Leading the charge is a frenzied William H. Macy as the project's wry director, who can't even get a foot of film in the can until he schmoozes local officials, curbs his narcissistic star's (Alec Baldwin) predilection for underage girls, cajoles a nude scene out of his flaky starlet (Sarah Jessica Parker) and convinces his disenchanted purist of a rookie screenwriter (Philip Seymour Hoffman) to revamp pivotal scenes that were to take place in an old mill. This town doesn't have an old mill and Macy doesn't have the budget or the time to build one.
Did I mention the title of the movie they're making? It's called "The Old Mill."
Frustrated no end and seeking miracle inspiration, the neurotic, guileless writer finds solace in an peculiar flirtation with the proprietor of a local bookshop (Rebecca Pidgeon, Mamet's wife). But that just stirs up more trouble for the Hollywood interlopers when her jealous finance, the litigious local D.A., avenges himself by prosecuting Baldwin for bedding a local teenager (Julia Stiles).

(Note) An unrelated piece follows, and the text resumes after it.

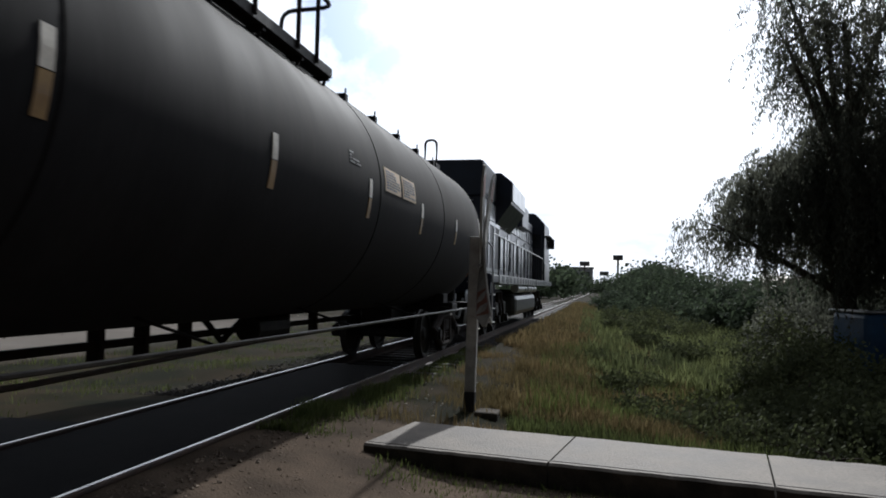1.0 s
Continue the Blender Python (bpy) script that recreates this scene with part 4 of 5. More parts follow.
xs = steps([(-900, -60, 140), (-60, -14, 4), (-14, -6, 0.8), (-6, 4, 0.25), (4, 14, 0.6), (14, 60, 4), (60, 900, 140)])
ys = steps([(-300, -30, 60), (-30, -4, 3), (-4, 16, 0.25), (16, 40, 0.8), (40, 120, 5), (120, 2400, 190)])
gv = [(x, y, ground_height(x, y)) for y in ys for x in xs]
nx = len(xs)
gf = [(j * nx + i, j * nx + i + 1, (j + 1) * nx + i + 1, (j + 1) * nx + i) for j in range(len(ys) - 1) for i in range(nx - 1)]
tagged(raw("ground", gv, gf, "earth", smooth=True), "dry earth at the crossing, turning to rough grass", "ground", kind="structure")

# asphalt between and beside the rails at the crossing
bm = bmesh.new()
box(bm, (TRACK_X - 0.69, -12.0, -0.2), (TRACK_X + 0.69, 12.6, -0.03), 0.02)
road = part("road", bm, "asphalt")
tagged(road, "dark worn asphalt infill between the rails", "road", kind="structure")
bm = bmesh.new()
box(bm, (TRACK_X - 2.3, -12.0, -0.2), (TRACK_X - 0.83, 6.5, -0.035), 0.03)
tagged(part("road", bm, "asphalt"), "dark worn asphalt beside the far rail", "road", kind="structure")


def rail(x):
    prof = [(-0.07, -0.172), (0.07, -0.172), (0.07, -0.16), (0.012, -0.135), (0.012, -0.04), (0.036, -0.03), (0.036, -0.012), (0.017, -0.001), (-0.017, -0.001), (-0.036, -0.012), (-0.036, -0.03), (-0.012, -0.04), (-0.012, -0.135), (-0.07, -0.16)]
    bm = bmesh.new()
    path = [-14 + 2.0 * k for k in range(60)] + [106 + 20 * k for k in range(12)]
    rings = []
    for y in path:
        rings.append([bm.verts.new((x + dx, y, z)) for dx, z in prof])
    n = len(prof)
    for a, b in zip(rings, rings[1:]):
        for k in range(n):
            bm.faces.new((a[k], b[k], b[(k + 1) % n], a[(k + 1) % n]))
    ob = part("rail", bm, "rail_side")
    ob.data.materials.append(M["rail_head"])
    for p in ob.data.polygons:
        if p.center.z > -0.0035:
            p.material_index = 1
    return tagged(ob, "rusty steel rail with a polished bright head", "rail", "rails", "structure")


for side in (-1, 1):
    rail(TRACK_X + side * GAUGE / 2)

# sleepers beyond the crossing
bm = box(bmesh.new(), (-1.25, -0.11, -0.2), (1.25, 0.11, 0.0), 0.012)
tie = part("sleeper", bm, "tie")
tagged(tie, "weathered wooden railway sleeper in ballast", "sleeper", "sleepers")
tie.location = (TRACK_X, 9.6, -0.175)
for k in range(1, 110):
    copy_thing(tie, pose(TRACK_X + random.uniform(-0.03, 0.03), 9.6 + k * 0.56, -0.175, 0, 0, random.uniform(-1, 1)))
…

(Baldwin pooh-poohs his carnal proclivity by declaring, with total sincerity, that "everybody needs a hobby.")
Blooming with Mamet's keenly trenchant banter, bristling with roguish industry gibes and aided by pitch-perfect performances from Macy and Hoffman, the comedy in "State and Main" peels like an onion -- with funnier, more mischievous ironies taking several scenes (or even the whole movie) to fully unfold.
But never one to just kid around, the writer-director also makes a shrewd underlying observation about how eagerly actors, writers and directors compromise themselves to crank out celluloid crap if it might get their hands on that brass ring of boffo box office.
"State and Main" is the first brilliantly biting showbiz satire of Hollywood's second century, and one of the genre's most droll and original entries. But to pay my own mocking homage to the industry's disposition for the unoriginal, pop-referential two minute pitch, let me describe in 25 words or less: You could say it's "The Player" goes to Bedford Falls. But that wouldn't begin to do this movie justice.